It's a very interesting and complicated question.
With few exceptions, we have resisted any kind of jury vetting on the front end. In the U.S., there is a very extensive voir dire system where potential jurors are asked a number of questions by the lawyers about features that might have a bearing on their jury service. We have not gone that route for all sorts of reasons—for reasons of juror privacy but also because we sort of have to assume that jurors are in a position to serve.
If we start asking too many questions, it's problematic. On the one hand, it might make sense to say, “Well, maybe we should consider asking jurors if they think they might be impacted.” With that type of inquiry, the rationale might come from a very good place, but then, of course, the flip side is the significant risk of stigma, the significant risk that, all of a sudden, we're looking for a particularly mentally fit type of juror, and that kind of inquiry is a lot darker.

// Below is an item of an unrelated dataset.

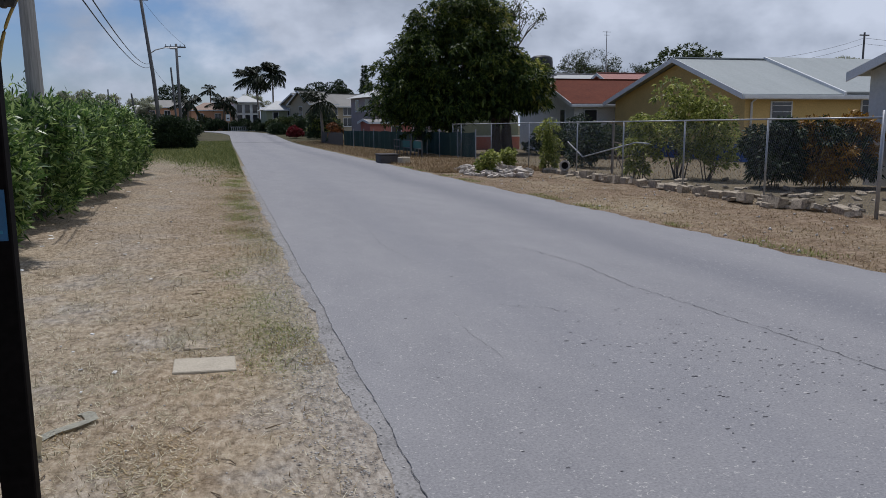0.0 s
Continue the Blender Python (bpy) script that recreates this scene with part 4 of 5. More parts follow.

Occasionally, there are questions about whether we should question jurors about their competence. There have been some very high-profile cases in the past. In the U.K., for example, it came out after a trial that there was obviously not a basic understanding on the part of jurors of the legal concepts, and those things can have a potentially devastating impact.
Again, the idea of asking jurors...of measuring their competence in advance, can go south very quickly. This kind of questioning raises a lot of difficult questions. I'm a skeptic.